I'll see what I can dig up on my end, but as I'm not expert in these
subsystems I may not be able to diagnose anything until your return.
[Back now]
My git bisect ended up to this commit:
9d573d19547b ("PCI: pciehp: Detect device replacement during system sleep")
Adding Lukas who is the expert.
My steps to reproduce on Intel Meteor Lake based reference system are:
1. Boot the system up, nothing connected.
2. Once up, connect Thunderbolt 4 dock and Thunderbolt 3 NVMe in a chain:
[Meteor Lake host] <--> [TB 4 dock] <--> [TB 3 NVMe]
3. Authorize PCIe tunnels (whatever your distro provides, my buildroot just
has the debugging tools so running 'tbauth -r 301')
4. Check that the PCIe topology matches the expected (lspci)
5. Enter s2idle:
# rtcwake -s 30 -mmem
6. Once it is suspended, unplug the cable between the host and the dock.
7. Wait for the resume to happen.
Expectation: The system wakes up fine, notices that the TB and PCIe devices
are gone, stays responsive and usable.
Actual result: Resume never completes.
I added "no_console_suspend" to the command line and the did sysrq-w to
get list of blocked tasks. I've attached it just in case it is needed.
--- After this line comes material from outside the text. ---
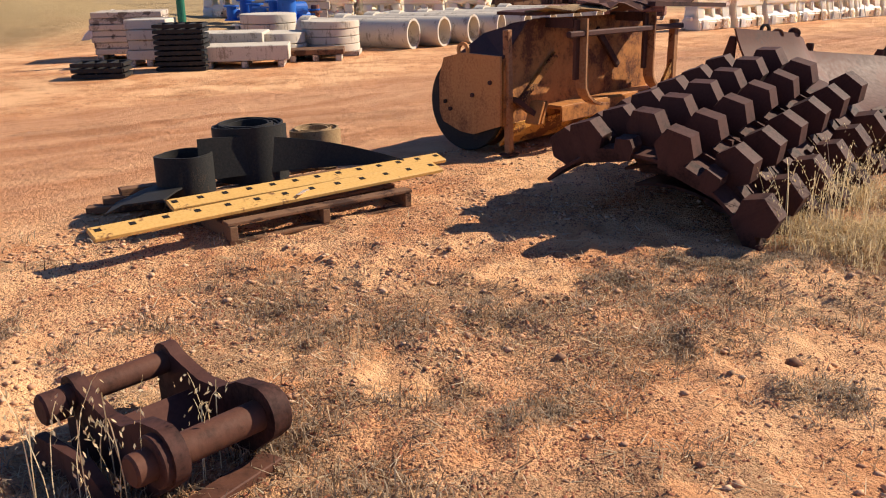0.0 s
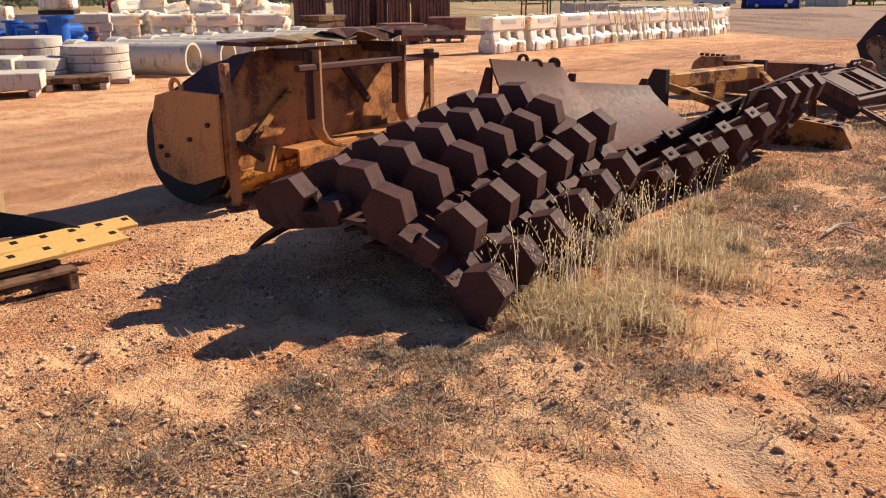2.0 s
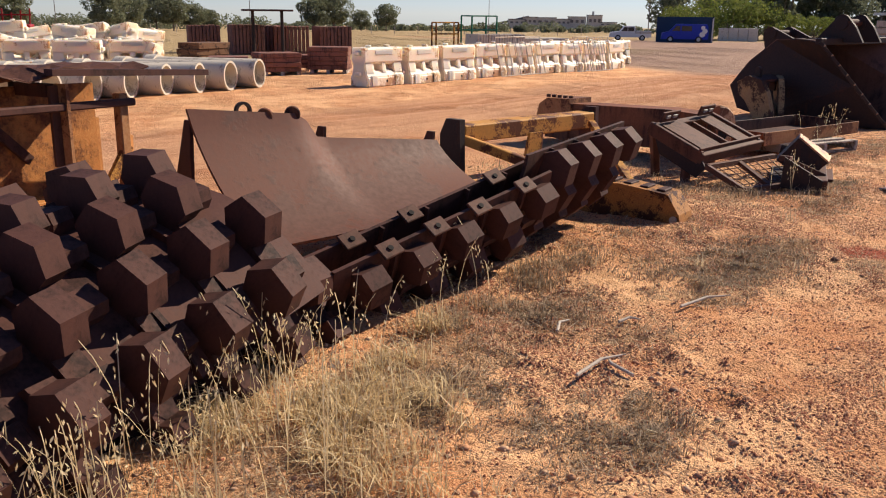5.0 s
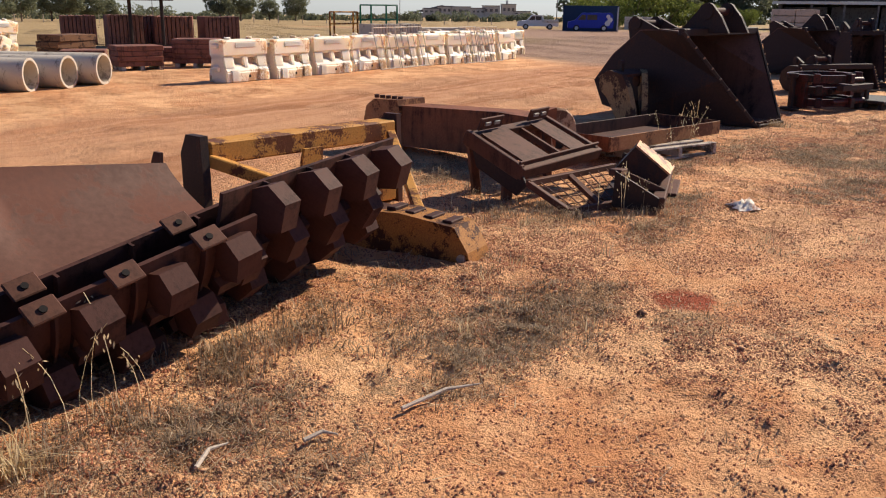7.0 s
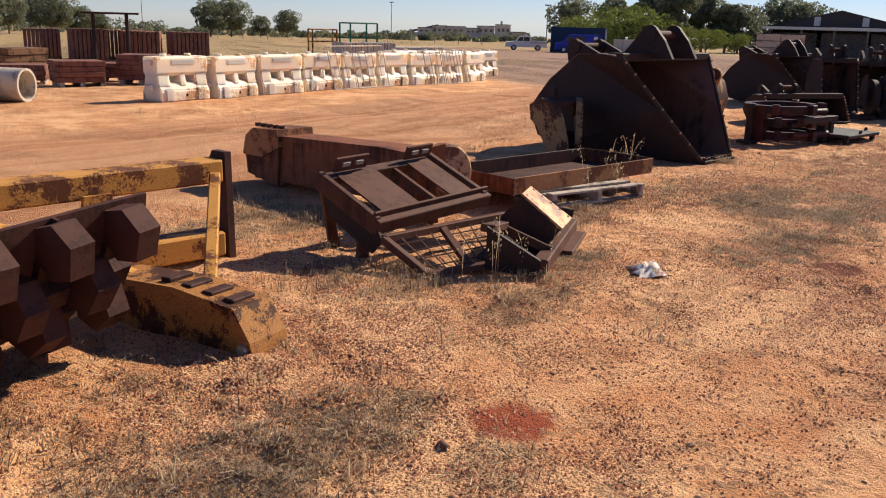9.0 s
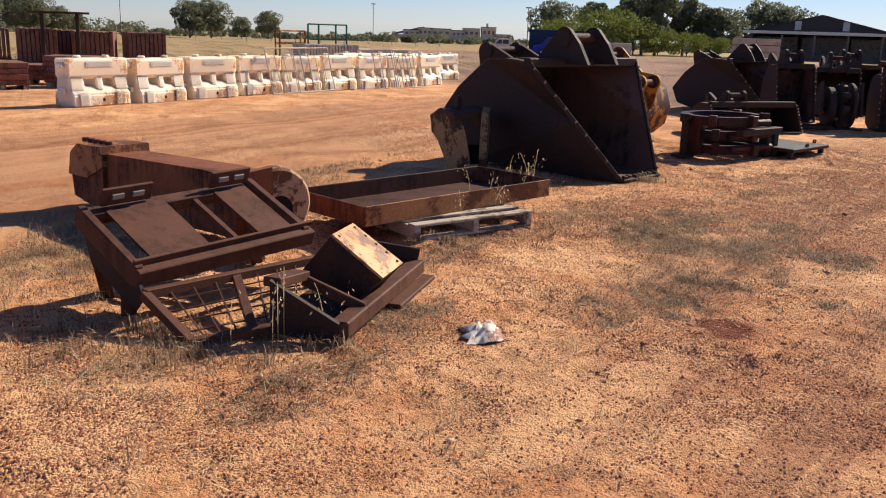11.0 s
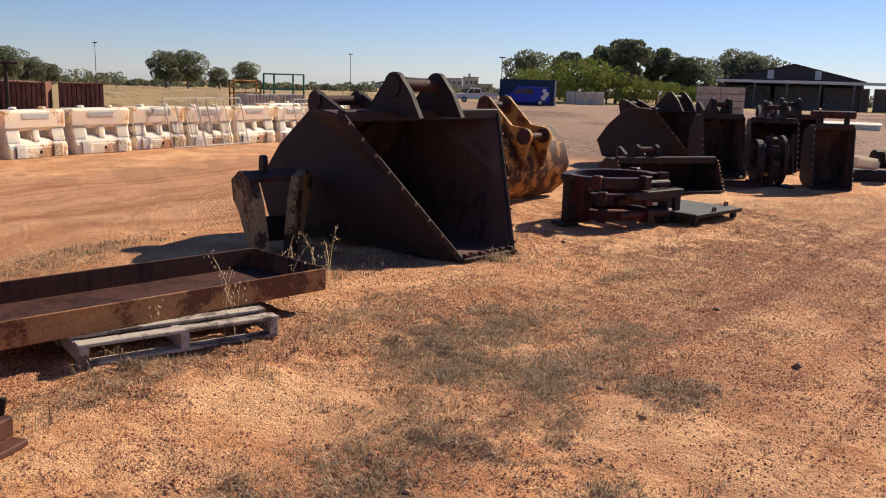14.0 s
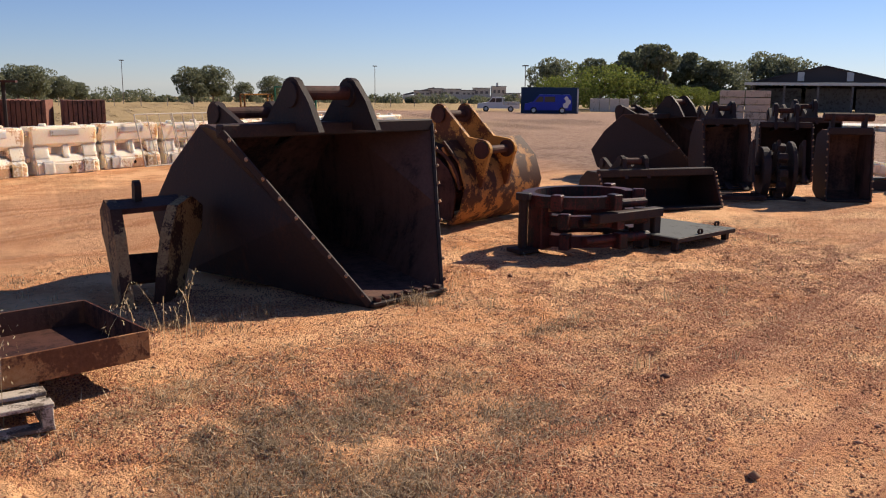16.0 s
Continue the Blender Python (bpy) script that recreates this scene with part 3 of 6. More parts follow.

If I revert the above commit the issue is gone. Now I'm not sure if this is
exactly the same issue that you are seeing but nevertheless this is kind of
normal use case so definitely something we should get fixed.
Lukas, if you need any more information let me know. I can reproduce this
easily.
I also saw some DRM/connected fixes posted to Linus' master so maybe one of
them corrects this new display-crash issue (I'm not home on my big monitor
to be able to test yet).
-Kenny
On 2/14/25 08:29, Mika Westerberg wrote:
Hi,
On Thu, Feb 13, 2025 at 11:19:35AM -0800, Kenneth Crudup wrote:
On 2/13/25 05:59, Mika Westerberg wrote:
Hi,
As Murphy's would have it, now my crashes are display-driver related (this
is Xe, but I've also seen it with i915).
Attached here just for the heck of it, but I'll be better testing the NVMe
enclosure-related failures this weekend. Stay tuned!
Okay, I checked quickly and no TB related crash there but I was actually
able to reproduce hang when I unplug the device chain during suspend. I did
not yet have time to look into it deeper. I'm sure this has been working
fine in the past as we tested all kinds of topologies including similar to
this.
I will be out next week for vacation but will continue after that if the
problem is not alraedy solved ;-)
--
Kenneth R. Crudup / Sr. SW Engineer, Scott County Consulting, Orange County
CA
--
Kenneth R. Crudup / Sr. SW Engineer, Scott County Consulting, Orange
County CA